True story. After we measured the cream cake for product effect, we ate it. Only to be rung up by the manufacturers asking if we had spotted the metal they put in it. We did feel rather queasy until they explained it was taped on the inside of the card board box.
You are obviously going to have to experiment with different sensors. May I suggest you begin with a microwave motion sensor that uses the highest possible frequency. I see some for 5.8gHz, but I know automobile radar sensors use 70gHz. Do you have a testing area that you can set up for different devices?
Use a microphone to detect the wing buzz. Different bugs emit sounds at characteristic frequencies.
It might be helpful if you could expand on the larger objective that gave rise to these requirements. That is, what is the context for counting insects.
My initial thought would be something akin to a slit camera as commonly used as a finish line camera in track & field races. These are cameras that have a one dimensional sensor and record whatever passes by, so producing an image that has time as the horizontal axis and the one dimensional field of view as the vertical axis.
This could be implemented using a regular (e.g. USB) digital camera repeatedly taking images, extracting a single line from the two dimensional image, looking for changes in individual pixels across time, and combining groups of pixel detection events in time and space.
An issue with this approach is that the camera field of view is an angular section, not a "square frame". If the "wall" around the "square frame" can be sufficiently large, this could be limited to the "window".
Another issue is that the frame rate on the camera and whatever signal processing that follows must be sufficiently fast that the insect is captured. That is, the frame rate wants to be inversely proportional to the size and speed of the insect.

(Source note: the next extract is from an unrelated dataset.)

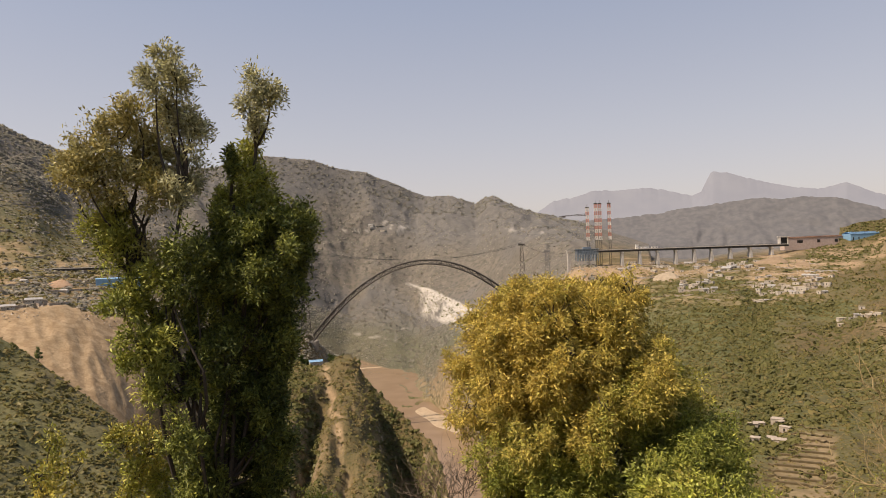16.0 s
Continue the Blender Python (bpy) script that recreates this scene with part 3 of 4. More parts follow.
def bough(root, tone, base, tufts, front=0.0):
    """One bough: a stem from the trunk, branches to its tufts, and their leaves."""
    rng, d = np.random.default_rng(int(abs(base[0]) * 100 + abs(base[1]) * 700)), tall_drop
    y = rng.normal() * .35 - front
    foot = Vector((base[0], y, base[1] + d))
    start = Vector((.1, 0, min(d - 8.8, foot.z - .5)))
    if foot.z - start.z < 1.0:
        start = foot - Vector((0, 0, 1.2))
    root = limb("limb", start, foot, .085, .05, rng, BARK, root, .05, 9)
    lobes = [(x, y + rng.normal() * r * .6, z + d, r, h, dense, tone) for x, z, r, h, dense in tufts]
    if tone in ("dark", .05):
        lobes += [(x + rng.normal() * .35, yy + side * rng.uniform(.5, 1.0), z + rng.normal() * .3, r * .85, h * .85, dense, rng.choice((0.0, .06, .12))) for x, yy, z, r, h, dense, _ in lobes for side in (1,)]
    for x, yy, z, r, h, dense, _ in lobes[:len(tufts)]:
        limb("branch", foot, (x, yy, z + h * .3), .06, .012, rng, BARK, root, .14, 6)
        for _k in range(2):
            u = Vector(rng.normal(size=3)).normalized()
            limb("branch", (x, yy, z - h * .4), (x + u.x * r * .8, yy + u.y * r * .8, z + abs(u.z) * h * .8), .02, .006, rng, BARK, root, .15, 4)
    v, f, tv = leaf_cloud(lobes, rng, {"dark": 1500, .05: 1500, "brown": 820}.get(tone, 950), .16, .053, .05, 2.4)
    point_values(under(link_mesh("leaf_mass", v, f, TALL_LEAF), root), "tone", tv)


bough(tall, "brown", (-1.82, 0.01), [(-2.85, 4.15, 0.62, 0.55, 1.0), (-1.85, 4.63, 0.70, 0.67, 1.0), (-2.33, 4.26, 0.75, 0.70, 1.0), (-1.30, 4.31, 0.71, 0.80, 1.0), (-3.35, 3.49, 0.68, 0.65, 1.0), (-3.81, 3.14, 0.58, 0.54, 1.0), (-2.82, 3.33, 0.84, 0.77, 1.0), (-1.88, 3.45, 0.94, 0.88, 1.0), (-1.08, 3.38, 0.71, 0.80, 1.0), (-3.22, 2.64, 0.69, 0.65, 1.0), (-2.38, 2.56, 0.78, 0.73, 1.0), (-1.36, 2.22, 0.66, 0.71, 1.0), (-1.65, 0.43, 0.70, 0.70, 1.0)])   # left dome
bough(tall, .27, (-2.14, -0.15), [(-2.56, 1.69, 0.74, 0.73, 1.0), (-2.88, 1.09, 0.64, 0.69, 1.0), (-2.27, 0.89, 0.62, 0.69, 1.0), (-2.67, 0.46, 0.53, 0.59, 1.0)], 0.3)   # lime underside of the dome
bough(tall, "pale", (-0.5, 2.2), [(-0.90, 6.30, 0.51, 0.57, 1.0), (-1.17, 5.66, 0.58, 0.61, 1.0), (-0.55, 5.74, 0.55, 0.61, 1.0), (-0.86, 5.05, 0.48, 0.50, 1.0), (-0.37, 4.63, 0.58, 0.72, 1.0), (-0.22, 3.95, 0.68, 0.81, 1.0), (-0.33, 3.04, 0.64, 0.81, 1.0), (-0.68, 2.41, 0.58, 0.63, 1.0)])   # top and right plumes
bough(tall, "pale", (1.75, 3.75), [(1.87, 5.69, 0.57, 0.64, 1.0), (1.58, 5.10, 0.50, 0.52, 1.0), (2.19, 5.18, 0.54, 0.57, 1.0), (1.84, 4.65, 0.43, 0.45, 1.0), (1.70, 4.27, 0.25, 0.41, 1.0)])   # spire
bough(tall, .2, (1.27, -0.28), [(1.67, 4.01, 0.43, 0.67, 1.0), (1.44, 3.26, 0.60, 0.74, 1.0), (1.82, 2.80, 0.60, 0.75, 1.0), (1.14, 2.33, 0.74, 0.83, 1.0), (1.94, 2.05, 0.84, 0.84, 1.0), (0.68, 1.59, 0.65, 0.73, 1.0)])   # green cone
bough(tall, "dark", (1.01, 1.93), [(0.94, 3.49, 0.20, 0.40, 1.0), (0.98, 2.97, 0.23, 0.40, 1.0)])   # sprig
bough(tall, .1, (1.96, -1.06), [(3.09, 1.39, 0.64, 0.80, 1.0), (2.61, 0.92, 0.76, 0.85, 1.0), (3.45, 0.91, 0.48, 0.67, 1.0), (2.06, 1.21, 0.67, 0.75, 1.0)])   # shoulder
# leaf tones imitate light: flank lighter as sunlit, inner flank and heart darkened
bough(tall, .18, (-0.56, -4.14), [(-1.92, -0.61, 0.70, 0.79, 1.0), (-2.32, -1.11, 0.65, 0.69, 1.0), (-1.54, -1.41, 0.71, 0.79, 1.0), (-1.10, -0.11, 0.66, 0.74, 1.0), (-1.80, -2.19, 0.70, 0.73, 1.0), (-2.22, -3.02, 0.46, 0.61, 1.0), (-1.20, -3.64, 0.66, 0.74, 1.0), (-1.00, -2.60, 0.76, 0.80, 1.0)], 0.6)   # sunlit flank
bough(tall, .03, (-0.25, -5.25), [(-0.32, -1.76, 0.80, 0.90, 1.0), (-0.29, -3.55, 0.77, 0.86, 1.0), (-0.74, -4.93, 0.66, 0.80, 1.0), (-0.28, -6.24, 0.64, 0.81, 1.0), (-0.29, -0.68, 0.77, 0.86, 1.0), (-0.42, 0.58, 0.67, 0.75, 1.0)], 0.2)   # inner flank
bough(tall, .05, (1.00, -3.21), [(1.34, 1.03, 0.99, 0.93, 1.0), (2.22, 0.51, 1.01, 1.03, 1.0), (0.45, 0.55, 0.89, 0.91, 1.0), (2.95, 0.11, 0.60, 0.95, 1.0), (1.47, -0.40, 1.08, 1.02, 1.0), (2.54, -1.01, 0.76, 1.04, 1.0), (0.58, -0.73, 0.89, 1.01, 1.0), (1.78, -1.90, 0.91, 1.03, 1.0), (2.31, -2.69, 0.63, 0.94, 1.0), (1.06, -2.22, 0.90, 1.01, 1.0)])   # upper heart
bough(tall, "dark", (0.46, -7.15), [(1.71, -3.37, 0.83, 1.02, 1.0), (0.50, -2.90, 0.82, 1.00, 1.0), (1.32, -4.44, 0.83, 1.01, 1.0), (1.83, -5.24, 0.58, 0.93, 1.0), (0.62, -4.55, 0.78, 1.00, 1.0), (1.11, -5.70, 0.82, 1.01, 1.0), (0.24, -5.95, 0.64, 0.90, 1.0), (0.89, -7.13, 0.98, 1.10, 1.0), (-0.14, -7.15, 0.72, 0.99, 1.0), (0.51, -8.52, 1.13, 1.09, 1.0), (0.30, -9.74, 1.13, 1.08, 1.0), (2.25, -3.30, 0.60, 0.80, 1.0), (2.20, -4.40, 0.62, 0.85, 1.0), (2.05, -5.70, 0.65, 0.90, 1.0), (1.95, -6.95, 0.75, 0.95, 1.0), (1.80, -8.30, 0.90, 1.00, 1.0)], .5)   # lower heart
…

As with most complex sensor/signal processing projects, I'd initially prototype this with a PC to determine the viability of the approach and to work through the algorithms and to get a handle on the processing horsepower required before trying it on a more constrained processor.
Thank you for being so helpful. I kept my request as simple as possible, assuming there was a simple solution. That doesn't seem to be the case, so here's a bit more detail:
The 70cm frame is on a box. At irregular intervals, individual blueberries with a size of about 0.5 mm and a weight of 0.01 grams fall into the box. I can't measure the speed at which they fall.
Now I want to use an Arduino to find out exactly when the blueberry falls into the box.
First I tried using a scale, but because the blueberry is so light, I had to set a very precise scale. But then there were occasional false alarms because a breeze would weigh the scale down just as much as the blueberry.
Because the blueberry sometimes loses some of its juice when it hits the bottom of the box, the bottom of the box gets dirty. Therefore, the blueberry should not be in direct contact with the sensor.
Your new description makes all past and future comments very suspect, so I am out. Good luck.
Would it be possible to have a funnel type structure that channels the fallen berries to a single point? Then the problem is reduced to simply counting berries passing by that point which is a far simpler thing to do.
Edit to add: If you simply want a count of berries, then it would be easier to do after collection. Also I'm not clear why a count is important, blueberries are typically measured by weight or volume.